You say, “For me, one ultimate issue boils down to how the leadership treats the members.” If that is your issue then by all means get up to the mic on the 17th and ask for your hug. But please don’t write a full meeting report, however inaccurate, to the AMPTP again.
Suggestion:
Why doesn’t the BIG guns of SAG, and by that I mean, “Tom Hanks, George Clooney, Julia Roberts, Jack Nicholson, etc go to the table with the CEO’s and negotiate the deal? Everyone knows that the studio chiefs will wilt in the presence of stars because they are All starfuckers. The Alan Rosenberg’s of this world couldn’t even get a drive-on pass onto the lot. Let’s put our fate in with GIANTS, not the ants.
PB—
Read more closely.
• DH reported it as a Q&A. My “fact” was that it actually wasn’t just a Q&A, it was also comments….in other words, DH reported it wrong. As for your statement that “comments ” are “standard operating procedure”, that’s debateable. The purported purpose of the meeting was to educate members. Having other members in the room getting up to say “I support the strike” is not education—it’s grandstanding.
• I don’t read AMPTP press releases. Any choice of words that are similar is mere coincidence. I wrote “tone deaf” because that was my observation in the meeting.
• My comment was hardly a blow-by-blow description or a “full meeting report” of a gathering which lasted 2.5 hours.
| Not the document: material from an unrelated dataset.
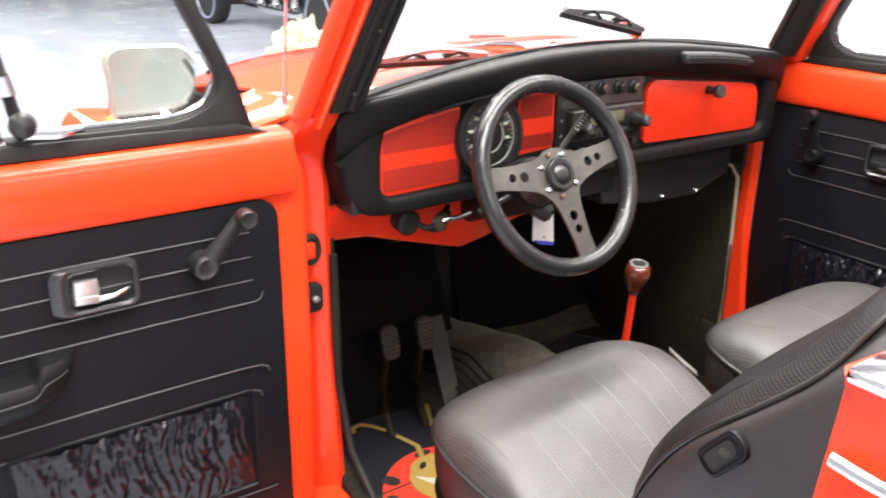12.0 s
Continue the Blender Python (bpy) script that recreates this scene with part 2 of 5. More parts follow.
def thick(bm, t):
    """Gives an open sheet a thickness."""
    bmesh.ops.recalc_face_normals(bm, faces=bm.faces)
    bmesh.ops.solidify(bm, geom=bm.faces[:], thickness=t)
    return bm


def loft(rings, cap=True, wrap=False):
    bm = bmesh.new()
    vs = [[bm.verts.new(p) for p in r] for r in rings]
    n = len(vs[0])
    for k in range(len(vs) if wrap else len(vs) - 1):
        a, b = vs[k], vs[(k + 1) % len(vs)]
        for i in range(n):
            bm.faces.new((a[i], a[(i + 1) % n], b[(i + 1) % n], b[i]))
    if cap and not wrap:
        bm.faces.new(vs[0])
        bm.faces.new(vs[-1])
    return bm


def tube(pts, r, n=8, closed=False, squash=1.0, up=(0, 0, 1)):
    pts = [Vector(p) for p in pts]
    rings, m = [], len(pts)
    for i, p in enumerate(pts):
        a = pts[i - 1] if (i or closed) else p
        b = pts[(i + 1) % m] if (i < m - 1 or closed) else p
        d = (b - a).normalized()
        s = d.cross(Vector(up))
        s = s.normalized() if s.length > 1e-4 else d.orthogonal().normalized()
        u = s.cross(d).normalized()
        rr = r[i] if isinstance(r, (list, tuple)) else r
        rings.append([p + rr * (math.cos(k * math.tau / n) * s + squash * math.sin(k * math.tau / n) * u) for k in range(n)])
    return loft(rings, cap=not closed, wrap=closed)


def bevelled(bm, w, seg=2):
    if w:
        bmesh.ops.bevel(bm, geom=bm.edges[:], offset=w, segments=seg, affect="EDGES", profile=0.5, clamp_overlap=True)
    return bm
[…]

• If my posting a couple details of the meeting to an industry blog so weakens the position of my fellow members that it concerns you, then SAG is in far worse shape than anyone could have thought.
• You write “get up to the mic….and ‘ask for your hug’.” Thanks for belittling me. I’m a proud member for 15+ years. My opinions and concerns are just as valid as yours are. But I won’t resort to name calling or condescension. I’ll respect your right to feel as you do, and wish you would reciprocate. It’s exactly that kind of disrespect for fellow members’ views that is hindering this process.
You want the votes of people on the fence? Try listening to their concerns instead of antagonizing them. I don’t need my hand held; I need complete answers.